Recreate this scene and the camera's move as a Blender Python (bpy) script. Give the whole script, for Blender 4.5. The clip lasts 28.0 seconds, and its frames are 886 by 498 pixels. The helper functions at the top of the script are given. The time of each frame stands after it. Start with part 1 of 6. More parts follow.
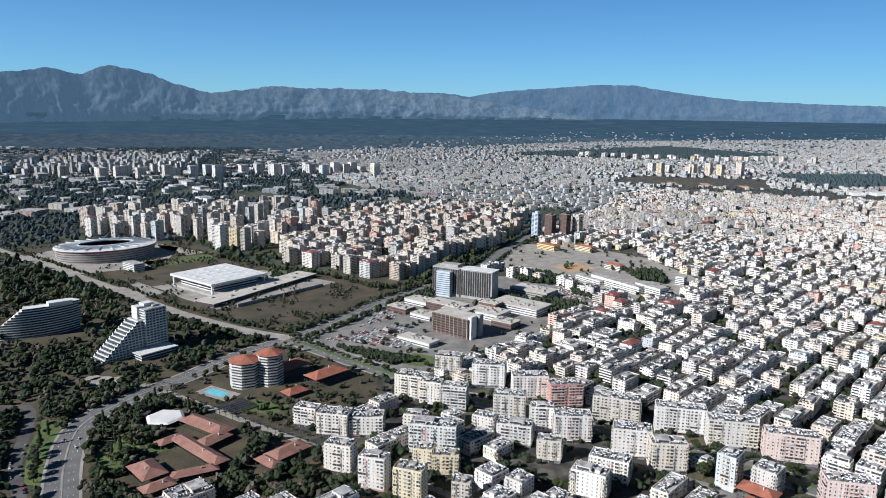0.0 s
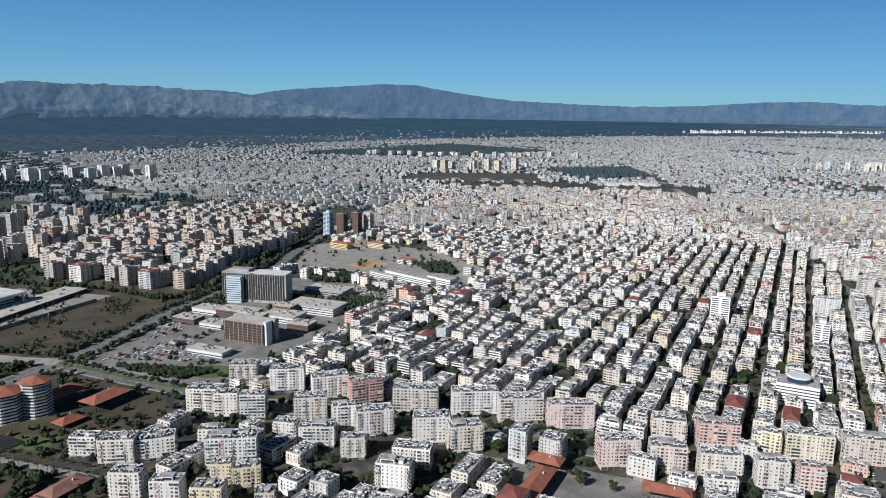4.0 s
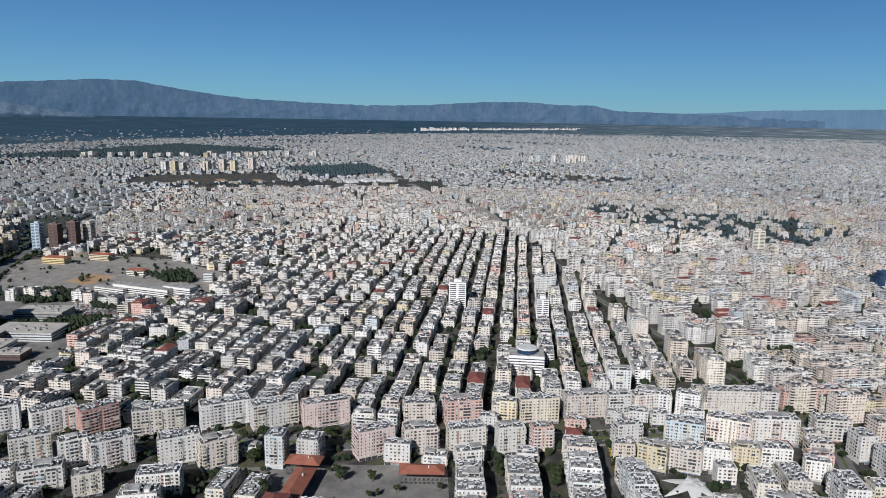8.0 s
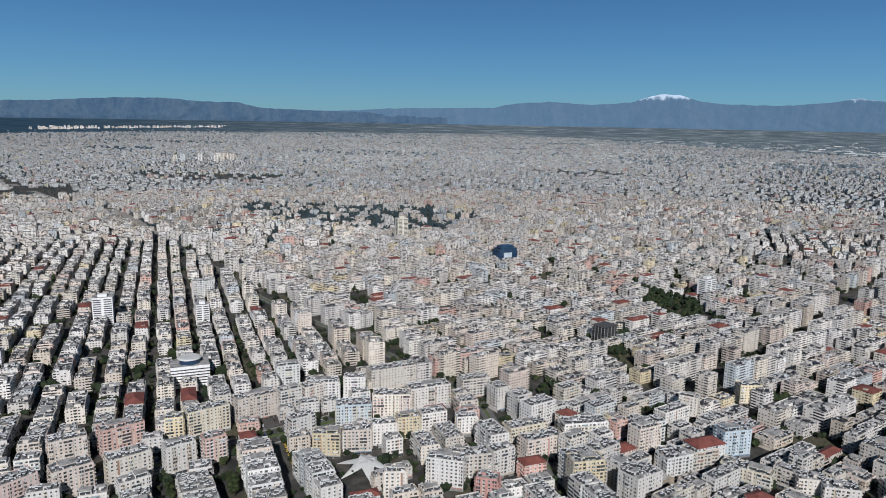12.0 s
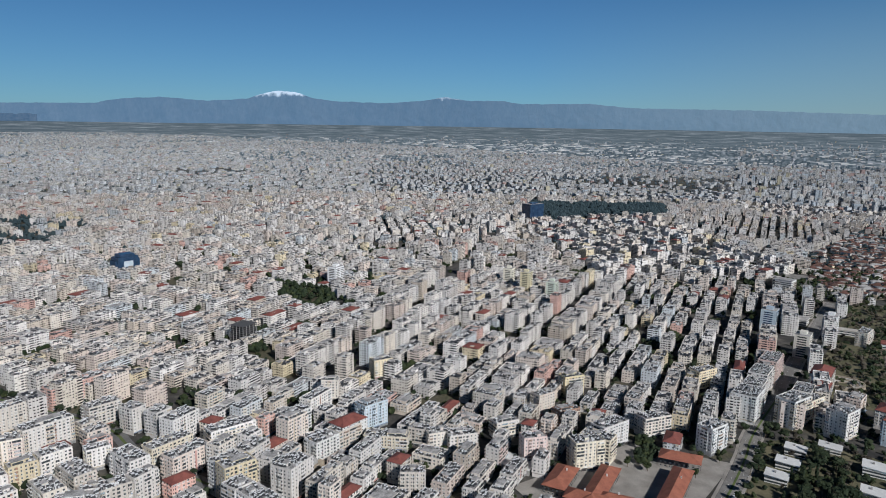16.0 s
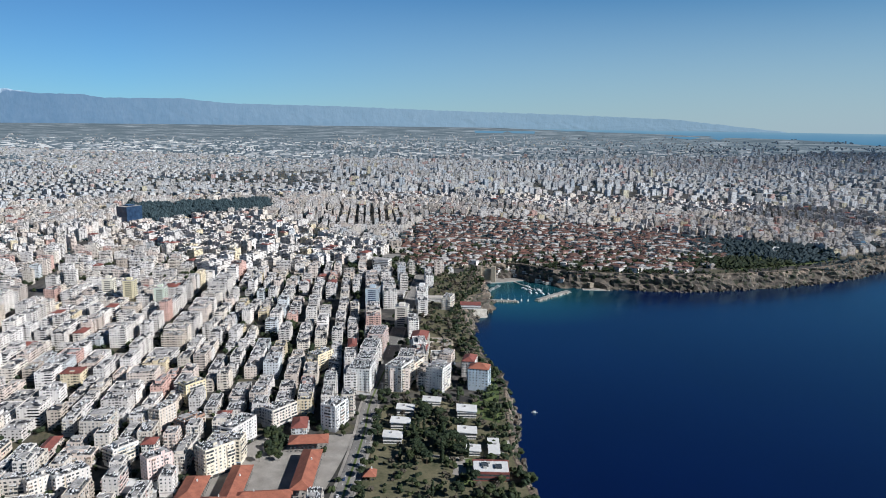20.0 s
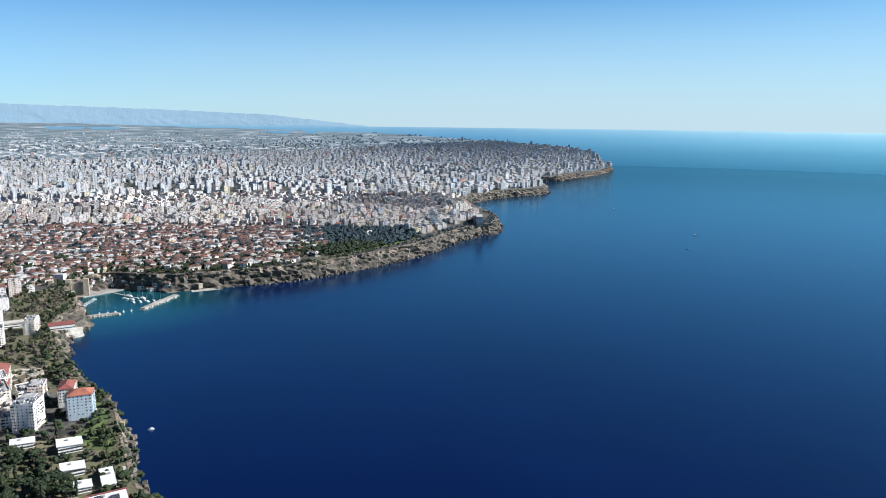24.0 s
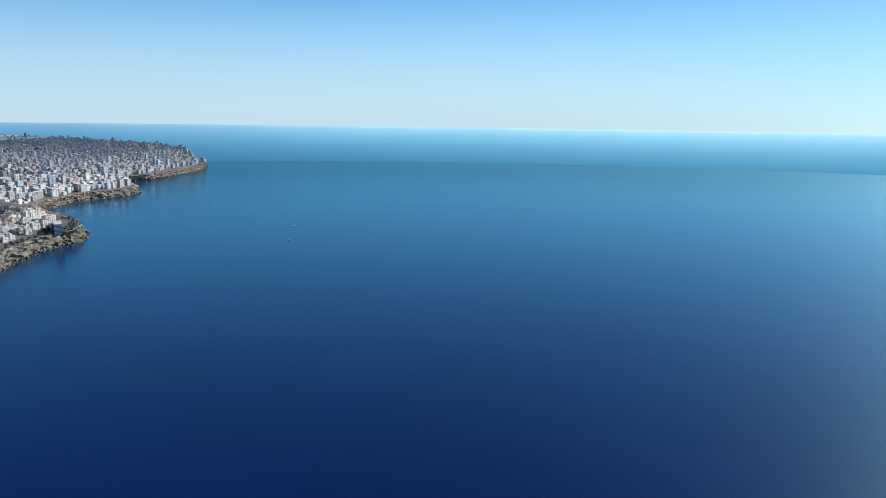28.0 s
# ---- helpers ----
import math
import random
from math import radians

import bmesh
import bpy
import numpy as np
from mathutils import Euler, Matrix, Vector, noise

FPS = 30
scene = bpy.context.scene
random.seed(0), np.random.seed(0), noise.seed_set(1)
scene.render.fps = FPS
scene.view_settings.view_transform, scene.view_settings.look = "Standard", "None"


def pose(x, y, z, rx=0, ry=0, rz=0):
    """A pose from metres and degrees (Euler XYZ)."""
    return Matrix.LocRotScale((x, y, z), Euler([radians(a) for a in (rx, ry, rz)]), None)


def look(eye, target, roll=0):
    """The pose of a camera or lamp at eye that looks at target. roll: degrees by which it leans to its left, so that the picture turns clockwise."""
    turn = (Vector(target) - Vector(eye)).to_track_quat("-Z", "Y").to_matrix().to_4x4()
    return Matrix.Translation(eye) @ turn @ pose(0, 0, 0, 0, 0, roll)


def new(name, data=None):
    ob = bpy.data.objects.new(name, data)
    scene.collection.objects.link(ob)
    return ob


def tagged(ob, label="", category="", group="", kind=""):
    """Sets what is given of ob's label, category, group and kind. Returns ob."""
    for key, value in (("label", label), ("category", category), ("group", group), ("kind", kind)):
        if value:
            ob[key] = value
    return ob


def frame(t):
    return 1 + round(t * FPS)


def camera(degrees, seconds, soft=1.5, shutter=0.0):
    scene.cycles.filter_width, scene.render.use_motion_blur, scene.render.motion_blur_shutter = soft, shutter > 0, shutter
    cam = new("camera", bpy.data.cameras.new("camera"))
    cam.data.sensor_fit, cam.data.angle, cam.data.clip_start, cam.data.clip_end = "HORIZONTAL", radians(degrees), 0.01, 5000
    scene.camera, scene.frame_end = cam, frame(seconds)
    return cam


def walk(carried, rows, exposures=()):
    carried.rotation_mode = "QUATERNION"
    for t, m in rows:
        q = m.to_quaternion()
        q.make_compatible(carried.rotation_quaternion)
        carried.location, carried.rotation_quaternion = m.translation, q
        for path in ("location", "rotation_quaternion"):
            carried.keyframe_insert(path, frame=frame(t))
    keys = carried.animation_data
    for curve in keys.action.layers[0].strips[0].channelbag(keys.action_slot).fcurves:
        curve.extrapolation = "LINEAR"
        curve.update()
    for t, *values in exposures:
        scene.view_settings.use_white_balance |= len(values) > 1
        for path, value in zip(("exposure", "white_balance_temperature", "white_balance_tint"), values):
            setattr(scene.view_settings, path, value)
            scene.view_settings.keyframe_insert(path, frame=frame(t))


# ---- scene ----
# A coastal city seen from a camera that turns on the spot, 290 m over its streets.
EYE = 290.0       # height of the camera over the city's ground
SEA = -30.0       # sea level under the cliffs

cam = camera(64.27, 28.0, soft=0.95)
PATH = [
    (0.0, pose(0, 0, EYE, 78.980, -0.731, 0.005)),
    (0.5, pose(0, 0, EYE, 78.981, -0.772, -1.787)),
    (1.0, pose(0, 0, EYE, 78.995, -0.790, -3.804)),
    (1.5, pose(0, 0, EYE, 79.018, -0.797, -5.879)),
    (2.0, pose(0, 0, EYE, 79.041, -0.814, -7.969)),
    (2.5, pose(0, 0, EYE, 79.061, -0.832, -10.189)),
    (4.5, pose(0, 0, EYE, 79.131, -0.895, -19.291)),
    (5.0, pose(0, 0, EYE, 79.154, -0.905, -21.688)),
    (5.5, pose(0, 0, EYE, 79.187, -0.911, -24.169)),
    (6.0, pose(0, 0, EYE, 79.219, -0.944, -26.692)),
    (6.5, pose(0, 0, EYE, 79.245, -0.990, -29.311)),
    (7.0, pose(0, 0, EYE, 79.264, -0.999, -32.020)),
    (7.5, pose(0, 0, EYE, 79.284, -0.987, -34.864)),
    (8.0, pose(0, 0, EYE, 79.315, -0.978, -37.841)),
    (8.5, pose(0, 0, EYE, 79.349, -0.980, -40.986)),
    (9.0, pose(0, 0, EYE, 79.374, -1.005, -44.169)),
    (9.5, pose(0, 0, EYE, 79.403, -1.029, -47.456)),
    (10.0, pose(0, 0, EYE, 79.431, -1.024, -50.959)),
    (10.5, pose(0, 0, EYE, 79.455, -1.015, -54.567)),
    (11.0, pose(0, 0, EYE, 79.488, -1.003, -58.210)),
    (11.5, pose(0, 0, EYE, 79.522, -0.983, -61.898)),
    (12.0, pose(0, 0, EYE, 79.550, -0.986, -65.574)),
    (12.5, pose(0, 0, EYE, 79.573, -0.990, -69.266)),
    (14.5, pose(0, 0, EYE, 79.655, -0.950, -84.066)),
    (15.0, pose(0, 0, EYE, 79.682, -0.940, -87.744)),
    (15.5, pose(0, 0, EYE, 79.714, -0.898, -91.558)),
    (16.0, pose(0, 0, EYE, 79.731, -0.848, -95.415)),
    (16.5, pose(0, 0, EYE, 79.741, -0.830, -99.295)),
    (17.0, pose(0, 0, EYE, 79.755, -0.811, -103.156)),
    (17.5, pose(0, 0, EYE, 79.763, -0.791, -107.102)),
    (18.0, pose(0, 0, EYE, 79.763, -0.769, -111.033)),
    (18.5, pose(0, 0, EYE, 79.770, -0.723, -115.000)),
    (19.0, pose(0, 0, EYE, 79.780, -0.687, -118.947)),
    (19.5, pose(0, 0, EYE, 79.782, -0.683, -122.907)),
    (20.0, pose(0, 0, EYE, 79.776, -0.686, -126.847)),
    (20.5, pose(0, 0, EYE, 79.771, -0.686, -130.798)),
    (22.5, pose(0, 0, EYE, 79.746, -0.674, -146.600)),
    (23.0, pose(0, 0, EYE, 79.737, -0.667, -150.571)),
    (23.5, pose(0, 0, EYE, 79.734, -0.650, -154.528)),
    (24.0, pose(0, 0, EYE, 79.733, -0.620, -158.486)),
    (24.5, pose(0, 0, EYE, 79.726, -0.586, -162.181)),
    (25.0, pose(0, 0, EYE, 79.716, -0.587, -166.147)),
    (25.5, pose(0, 0, EYE, 79.709, -0.612, -170.115)),
    (26.0, pose(0, 0, EYE, 79.695, -0.595, -174.072)),
    (26.5, pose(0, 0, EYE, 79.674, -0.549, -178.046)),
    (27.0, pose(0, 0, EYE, 79.662, -0.538, -182.006)),
    (27.5, pose(0, 0, EYE, 79.672, -0.598, -185.958)),
    (28.0, pose(0, 0, EYE, 79.716, -0.752, -190.354)),
]
EXPOSE = [(0.0, 0.28, 6050, 10), (5.0, -0.10, 6050, 10), (8.0, -0.27, 6050, 10), (11.0, -0.46, 6050, 10), (15.0, -0.46, 6050, 10), (17.0, -0.27, 6050, 10), (20.0, 0.14, 6050, 10), (24.0, 0.76, 6050, 10), (28.0, 0.75, 6050, 10)]
walk(cam, PATH, EXPOSE)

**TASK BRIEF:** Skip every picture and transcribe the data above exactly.

**TASK ANSWER:**
Recreate this scene and the camera's move as a Blender Python (bpy) script. Give the whole script, for Blender 4.5. The clip lasts 28.0 seconds, and its frames are 886 by 498 pixels. The helper functions at the top of the script are given. The time of each frame stands after it. Start with part 1 of 6. More parts follow.
0.0 s
4.0 s
8.0 s
12.0 s
16.0 s
20.0 s
24.0 s
28.0 s
# ---- helpers ----
import math
import random
from math import radians

import bmesh
import bpy
import numpy as np
from mathutils import Euler, Matrix, Vector, noise

FPS = 30
scene = bpy.context.scene
random.seed(0), np.random.seed(0), noise.seed_set(1)
scene.render.fps = FPS
scene.view_settings.view_transform, scene.view_settings.look = "Standard", "None"


def pose(x, y, z, rx=0, ry=0, rz=0):
    """A pose from metres and degrees (Euler XYZ)."""
    return Matrix.LocRotScale((x, y, z), Euler([radians(a) for a in (rx, ry, rz)]), None)


def look(eye, target, roll=0):
    """The pose of a camera or lamp at eye that looks at target. roll: degrees by which it leans to its left, so that the picture turns clockwise."""
    turn = (Vector(target) - Vector(eye)).to_track_quat("-Z", "Y").to_matrix().to_4x4()
    return Matrix.Translation(eye) @ turn @ pose(0, 0, 0, 0, 0, roll)


def new(name, data=None):
    ob = bpy.data.objects.new(name, data)
    scene.collection.objects.link(ob)
    return ob


def tagged(ob, label="", category="", group="", kind=""):
    """Sets what is given of ob's label, category, group and kind. Returns ob."""
    for key, value in (("label", label), ("category", category), ("group", group), ("kind", kind)):
        if value:
            ob[key] = value
    return ob


def frame(t):
    return 1 + round(t * FPS)


def camera(degrees, seconds, soft=1.5, shutter=0.0):
    scene.cycles.filter_width, scene.render.use_motion_blur, scene.render.motion_blur_shutter = soft, shutter > 0, shutter
    cam = new("camera", bpy.data.cameras.new("camera"))
    cam.data.sensor_fit, cam.data.angle, cam.data.clip_start, cam.data.clip_end = "HORIZONTAL", radians(degrees), 0.01, 5000
    scene.camera, scene.frame_end = cam, frame(seconds)
    return cam


def walk(carried, rows, exposures=()):
    carried.rotation_mode = "QUATERNION"
    for t, m in rows:
        q = m.to_quaternion()
        q.make_compatible(carried.rotation_quaternion)
        carried.location, carried.rotation_quaternion = m.translation, q
        for path in ("location", "rotation_quaternion"):
            carried.keyframe_insert(path, frame=frame(t))
    keys = carried.animation_data
    for curve in keys.action.layers[0].strips[0].channelbag(keys.action_slot).fcurves:
        curve.extrapolation = "LINEAR"
        curve.update()
    for t, *values in exposures:
        scene.view_settings.use_white_balance |= len(values) > 1
        for path, value in zip(("exposure", "white_balance_temperature", "white_balance_tint"), values):
            setattr(scene.view_settings, path, value)
            scene.view_settings.keyframe_insert(path, frame=frame(t))


# ---- scene ----
# A coastal city seen from a camera that turns on the spot, 290 m over its streets.
EYE = 290.0       # height of the camera over the city's ground
SEA = -30.0       # sea level under the cliffs

cam = camera(64.27, 28.0, soft=0.95)
PATH = [
    (0.0, pose(0, 0, EYE, 78.980, -0.731, 0.005)),
    (0.5, pose(0, 0, EYE, 78.981, -0.772, -1.787)),
    (1.0, pose(0, 0, EYE, 78.995, -0.790, -3.804)),
    (1.5, pose(0, 0, EYE, 79.018, -0.797, -5.879)),
    (2.0, pose(0, 0, EYE, 79.041, -0.814, -7.969)),
    (2.5, pose(0, 0, EYE, 79.061, -0.832, -10.189)),
    (4.5, pose(0, 0, EYE, 79.131, -0.895, -19.291)),
    (5.0, pose(0, 0, EYE, 79.154, -0.905, -21.688)),
    (5.5, pose(0, 0, EYE, 79.187, -0.911, -24.169)),
    (6.0, pose(0, 0, EYE, 79.219, -0.944, -26.692)),
    (6.5, pose(0, 0, EYE, 79.245, -0.990, -29.311)),
    (7.0, pose(0, 0, EYE, 79.264, -0.999, -32.020)),
    (7.5, pose(0, 0, EYE, 79.284, -0.987, -34.864)),
    (8.0, pose(0, 0, EYE, 79.315, -0.978, -37.841)),
    (8.5, pose(0, 0, EYE, 79.349, -0.980, -40.986)),
    (9.0, pose(0, 0, EYE, 79.374, -1.005, -44.169)),
    (9.5, pose(0, 0, EYE, 79.403, -1.029, -47.456)),
    (10.0, pose(0, 0, EYE, 79.431, -1.024, -50.959)),
    (10.5, pose(0, 0, EYE, 79.455, -1.015, -54.567)),
    (11.0, pose(0, 0, EYE, 79.488, -1.003, -58.210)),
    (11.5, pose(0, 0, EYE, 79.522, -0.983, -61.898)),
    (12.0, pose(0, 0, EYE, 79.550, -0.986, -65.574)),
    (12.5, pose(0, 0, EYE, 79.573, -0.990, -69.266)),
    (14.5, pose(0, 0, EYE, 79.655, -0.950, -84.066)),
    (15.0, pose(0, 0, EYE, 79.682, -0.940, -87.744)),
    (15.5, pose(0, 0, EYE, 79.714, -0.898, -91.558)),
    (16.0, pose(0, 0, EYE, 79.731, -0.848, -95.415)),
    (16.5, pose(0, 0, EYE, 79.741, -0.830, -99.295)),
    (17.0, pose(0, 0, EYE, 79.755, -0.811, -103.156)),
    (17.5, pose(0, 0, EYE, 79.763, -0.791, -107.102)),
    (18.0, pose(0, 0, EYE, 79.763, -0.769, -111.033)),
    (18.5, pose(0, 0, EYE, 79.770, -0.723, -115.000)),
    (19.0, pose(0, 0, EYE, 79.780, -0.687, -118.947)),
    (19.5, pose(0, 0, EYE, 79.782, -0.683, -122.907)),
    (20.0, pose(0, 0, EYE, 79.776, -0.686, -126.847)),
    (20.5, pose(0, 0, EYE, 79.771, -0.686, -130.798)),
    (22.5, pose(0, 0, EYE, 79.746, -0.674, -146.600)),
    (23.0, pose(0, 0, EYE, 79.737, -0.667, -150.571)),
    (23.5, pose(0, 0, EYE, 79.734, -0.650, -154.528)),
    (24.0, pose(0, 0, EYE, 79.733, -0.620, -158.486)),
    (24.5, pose(0, 0, EYE, 79.726, -0.586, -162.181)),
    (25.0, pose(0, 0, EYE, 79.716, -0.587, -166.147)),
    (25.5, pose(0, 0, EYE, 79.709, -0.612, -170.115)),
    (26.0, pose(0, 0, EYE, 79.695, -0.595, -174.072)),
    (26.5, pose(0, 0, EYE, 79.674, -0.549, -178.046)),
    (27.0, pose(0, 0, EYE, 79.662, -0.538, -182.006)),
    (27.5, pose(0, 0, EYE, 79.672, -0.598, -185.958)),
    (28.0, pose(0, 0, EYE, 79.716, -0.752, -190.354)),
]
EXPOSE = [(0.0, 0.28, 6050, 10), (5.0, -0.10, 6050, 10), (8.0, -0.27, 6050, 10), (11.0, -0.46, 6050, 10), (15.0, -0.46, 6050, 10), (17.0, -0.27, 6050, 10), (20.0, 0.14, 6050, 10), (24.0, 0.76, 6050, 10), (28.0, 0.75, 6050, 10)]
walk(cam, PATH, EXPOSE)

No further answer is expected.